» INSTRUCTIONS TO FOLLOW
Exactly as written, write out the lines below from the first to the one containing "1, .01)), DARK, tailgate)", inclusive. Pictures do not belong in the copy.

» INFORMATION PROVIDED
------------------------------------
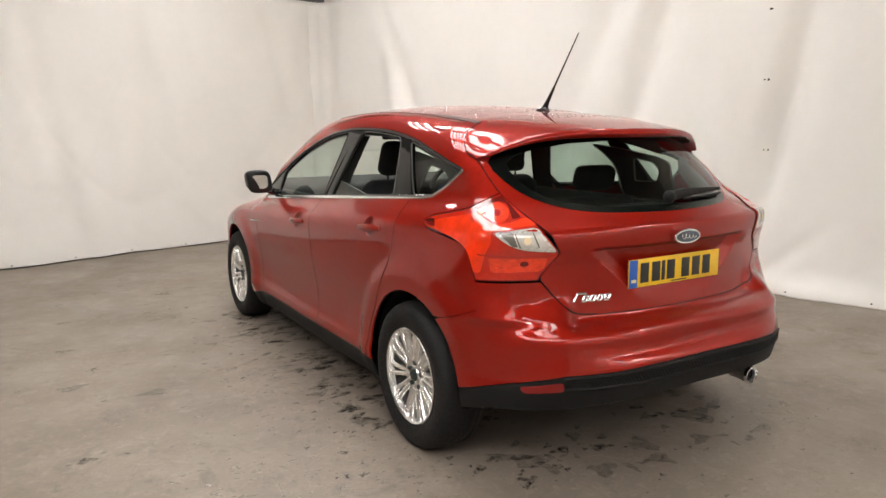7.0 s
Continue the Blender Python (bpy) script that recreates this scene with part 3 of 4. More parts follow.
# dark cord that draws the shade in the gap round the tailgate
for k in (-1, 1):
    for run in (half[1:8], half[8:]):
        q = by_rear([tuple(np.array(a) + (np.array(b) - np.array(a)) * w - (.0012, 0)) for a, b in zip(run, run[1:]) for w in (0, .34, .67)] + [run[-1]])
        q = (q - slope(q) * .0006) * (-k, 1, 1)
        part("tailgate_gap_shade", sweep(bmesh.new(), q, .0021, 6, 1.0, (0, 1, .01)), DARK, tailgate)

# bumper
line = [(0, .503), (-.2, .500), (-.42, .487), (-.55, .447), (-.62, .420), (-.697, .385)]
arch_edge = [turn_of(y, z) for y, z in arc(ARCH_R, .375, 126, 168, 10)]
bumper = panel("rear_bumper", mirrored([(0, .666), (-.28, .668), (-.30, .6685), turn_rear(-.40, .669), turn_rear(-.4715, .6742), turn_rear(-.512, .6862), turn_rear(-.5475, .713), turn_rear(-.5775, .7545), turn_rear(-.6145, .8045), (-.648, .804), (-.643, .702), (-.70, .666), (-.768, .634)] + arch_edge + line[::-1]), by_turn, PAINT, car, size=.014)
low = [(0, .499), (-.2, .496), (-.42, .483), (-.55, .443), (-.62, .416), (-.697, .381), (-.690, .305), (-.60, .335), (-.3, .366), (0, .373)]
valance = panel("valance", mirrored(low), by_turn, BLACK_TRIM, car, "textured black plastic lower bumper", size=.025, push=-.001)
reflector = rounded([(-.531, .437), (-.428, .464), (-.425, .430), (-.522, .416)], .010)
for s in (False, True):
    panel("reflector", reflector, by_turn, REFLECTOR, valance, "red bumper reflector", size=.02, rim=.01, push=.006, flip=s)
    panel("reflector_surround", grown(reflector, .008), by_turn, BLACK_TRIM, valance, size=.02, rim=.01, push=.0035, flip=s)
us = np.linspace(-.425, .425, 60)
for z in (.437, .489):
    pts = by_turn(np.stack([us, z - .012 * (np.abs(us) / .42) ** 2 * (z > .46)], 1))
    part("grille_edge", sweep(bmesh.new(), pts + slope(pts) * .002, .0055, 6), BLACK_TRIM, valance)
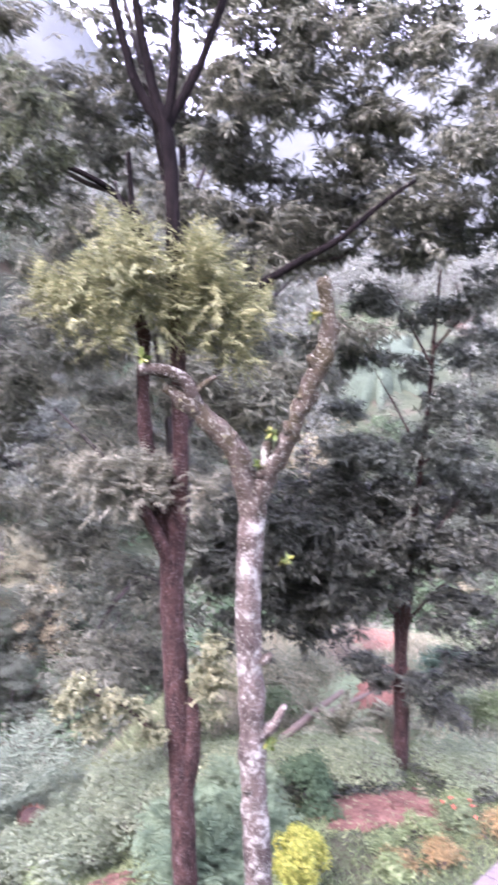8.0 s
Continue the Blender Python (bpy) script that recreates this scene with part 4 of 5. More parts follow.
# ---- the lopped brown tree with feathery sprouts ----
def lopped_tree():
    rng = np.random.default_rng(71)
    X, Y = 4.85, 4.12
    Z = ground_z(X, Y)
    root = thing("lopped_tree", X, Y, Z, "lopped dark reddish-brown tree with pale feathery sprouts", "tree")

    def rel(points):
        return [(x - X, y - Y, z - Z) for x, y, z in points]
    part("trunk", tube(rel([(4.88, 4.08, Z - 0.3), (4.85, 4.1, -0.34), (4.82, 4.13, 0.72), (4.79, 4.16, 1.62), (4.75, 4.19, 2.47), (4.75, 4.19, 3.1), (4.78, 4.17, 3.5), (4.81, 4.15, 3.9), (4.8, 4.15, 4.59), (4.78, 4.16, 5.08), (4.765, 4.175, 5.5)]),
                       [0.14, 0.124, 0.117, 0.113, 0.106, 0.114, 0.1, 0.074, 0.068, 0.064, 0.06], 16, 0.1, 8), BARK_BROWN, root)
    # upper trunk and limbs take the bark with shade in its colour
    part("upper_trunk", tube(rel([(4.77, 4.17, 5.35), (4.76, 4.18, 5.79), (4.74, 4.2, 6.48), (4.7, 4.24, 6.85), (4.67, 4.27, 7.0)]), [0.06, 0.06, 0.062, 0.062, 0.03], 16, 0.1, 8), BARK_SHADED, root, "blackish upper trunk, shade put into its colour")
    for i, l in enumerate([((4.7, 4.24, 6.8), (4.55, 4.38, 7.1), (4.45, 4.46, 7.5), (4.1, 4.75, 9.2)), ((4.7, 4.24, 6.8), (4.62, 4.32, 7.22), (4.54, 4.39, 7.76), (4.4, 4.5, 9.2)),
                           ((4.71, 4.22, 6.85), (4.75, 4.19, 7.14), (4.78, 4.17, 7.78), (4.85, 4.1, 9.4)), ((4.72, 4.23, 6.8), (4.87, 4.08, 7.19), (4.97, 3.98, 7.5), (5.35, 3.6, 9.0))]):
        part("limb", tube(rel(l), [0.045, 0.042, 0.036, 0.022], 10, 0.1, 30 + i), BARK_SHADED, root)
    part("stem", tube(rel([(4.75, 4.2, 2.9), (4.72, 4.3, 3.4), (4.67, 4.42, 4.05), (4.64, 4.45, 4.57), (4.66, 4.45, 5.07), (4.6, 4.48, 5.3)]), [0.07, 0.075, 0.064, 0.056, 0.052, 0.07], 12, 0.15, 10), BARK_BROWN, root)
    part("stub", tube(rel([(4.75, 4.18, 2.95), (4.58, 4.2, 3.35), (4.41, 4.28, 3.68)]), [0.08, 0.06, 0.045], 10, 0.15, 11), BARK_BROWN, root)
    part("stub", tube(rel([(4.82, 4.08, 0.5), (4.855, 4.045, 1.1), (4.865, 4.03, 1.5), (4.85, 4.04, 1.74)]), [0.05, 0.09, 0.08, 0.03], 12, 0.1, 12), BARK_BROWN, root, "cut side stub")
    cut = part("cut_mark", box(0.09, 0.012, 0.05, 0.004), BARK_WHITE, root, "pale cut wood")
    cut.matrix_basis = pose(4.85 - X, 3.99 - Y, 1.78 - Z, 20, 30, 35)
    part("twig", tube(rel([(4.75, 4.15, 1.3), (4.55, 4.28, 1.45), (4.3, 4.45, 1.75), (4.0, 4.7, 1.9)]), [0.03, 0.022, 0.015, 0.006], 7, 0.1, 13), BARK_BROWN, root)

    def sprouts(name, masses, twigs, length, leaf, kind, label):
        """Arching twigs out of each mass, two rows of narrow leaflets along each."""
        m = np.array(masses)
        w = m[:, 3] ** 2
        pick = rng.choice(len(m), twigs, p=w / w.sum())
        start = m[pick, :3] - np.array([X, Y, Z]) + rng.normal(size=(twigs, 3)) * m[pick, 3:] * 0.5
        way = unit(rng.normal(size=(twigs, 3)) + np.array([0, 0, 0.5]))
        L = length * rng.uniform(0.5, 1.25, twigs)
        q = np.tile(np.repeat(np.linspace(0.12, 1.0, 10), 2), (twigs, 1))
        sag = rng.uniform(0.0, 0.2, twigs)
        down = np.array([0, 0, -1.0])
        p = start[:, None] + way[:, None] * (L[:, None] * q)[..., None] + down * (sag[:, None] * L[:, None] * q * q)[..., None]
        tang = unit(way[:, None] + down * (2 * sag[:, None] * q)[..., None])
        side = unit(np.cross(tang, np.array([0, 0, 1.0])))
        sign = np.tile([1.0, -1.0], 10)[None, :, None]
        go = side * sign + 0.7 * tang + 0.3 * down + 0.2 * rng.normal(size=p.shape)
        n = p.shape[0] * p.shape[1]
        up = unit(np.cross(side, tang) + 0.4 * rng.normal(size=p.shape)).reshape(n, 3)
        size = leaf * (0.55 + 0.6 * np.sin(np.pi * q)).reshape(n) * rng.uniform(0.7, 1.3, n)
        part(name, leaf_mesh(p.reshape(n, 3), unit(go).reshape(n, 3), up, size, size * 0.24, 0.15, True), LEAF[kind], root, label)
    # crown implied by the rising limbs, added out of view to shade them
    high = []
    for k in range(60):
        d = unit(rng.normal(size=3)) * rng.uniform(0.3, 1.0)
        s = rng.uniform(0.22, 0.4)
        high.append((4.7 + 1.7 * d[0] - X, 4.25 + 1.7 * d[1] - Y, 9.5 + 1.1 * d[2] - Z, s, s, s * 0.7))
    part("crown", leaf_mesh(*clump_leaves(rng, high, 12000, 0.078, 0.42, 0.3, (0.2, 1.2)), 0.15, True), LEAF["sage"], root, "high leafy crown out of view, added to shade the limbs")
    sprouts("upper_foliage", [(4.3, 4.27, 5.75, 0.22), (4.65, 4.38, 5.55, 0.29), (4.77, 3.83, 5.66, 0.19), (4.89, 3.81, 5.44, 0.26), (5.07, 3.61, 5.30, 0.2), (4.15, 4.49, 5.49, 0.24), (4.65, 4.06, 5.35, 0.24), (4.12, 4.82, 5.32, 0.18), (4.99, 3.7, 5.03, 0.16), (4.21, 4.37, 5.14, 0.17), (4.53, 4.45, 5.90, 0.15), (4.83, 3.93, 5.80, 0.12), (4.9, 4.15, 5.12, 0.17), (3.99, 4.91, 5.45, 0.12)],
            1350, 0.32, 0.06, "feather", "pale yellow-green feathery sprouts")
    sprouts("middle_foliage", [(4.46, 4.34, 3.85, 0.17), (4.27, 4.48, 3.78, 0.18), (4.62, 4.2, 3.78, 0.12), (4.95, 3.95, 3.72, 0.1), (4.12, 4.58, 3.92, 0.13)], 560, 0.28, 0.058, "feather_grey", "grey-green feathery sprouts")
    low = [(x - X, y - Y, z - Z, r, r, r) for x, y, z, r in ((4.95, 3.92, 2.0, 0.17), (5.0, 3.88, 2.2, 0.15), (4.92, 3.95, 1.75, 0.12), (4.45, 4.38, 1.6, 0.15), (4.06, 4.68, 1.85, 0.17), (4.58, 4.26, 1.35, 0.15), (4.25, 4.5, 1.7, 0.15), (5.05, 3.84, 1.85, 0.16), (5.02, 3.86, 1.55, 0.12), (4.12, 4.62, 1.5, 0.14), (3.95, 4.8, 1.7, 0.13))]
    part("lower_foliage", leaf_mesh(*whorls(rng, low, 620, 6, 0.072, 0.42, 0.2)), LEAF["sprout"], root, "pale leafy sprouts")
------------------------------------
» SOLVED EXERCISE
7.0 s
Continue the Blender Python (bpy) script that recreates this scene with part 3 of 4. More parts follow.
# dark cord that draws the shade in the gap round the tailgate
for k in (-1, 1):
    for run in (half[1:8], half[8:]):
        q = by_rear([tuple(np.array(a) + (np.array(b) - np.array(a)) * w - (.0012, 0)) for a, b in zip(run, run[1:]) for w in (0, .34, .67)] + [run[-1]])
        q = (q - slope(q) * .0006) * (-k, 1, 1)
        part("tailgate_gap_shade", sweep(bmesh.new(), q, .0021, 6, 1.0, (0, 1, .01)), DARK, tailgate)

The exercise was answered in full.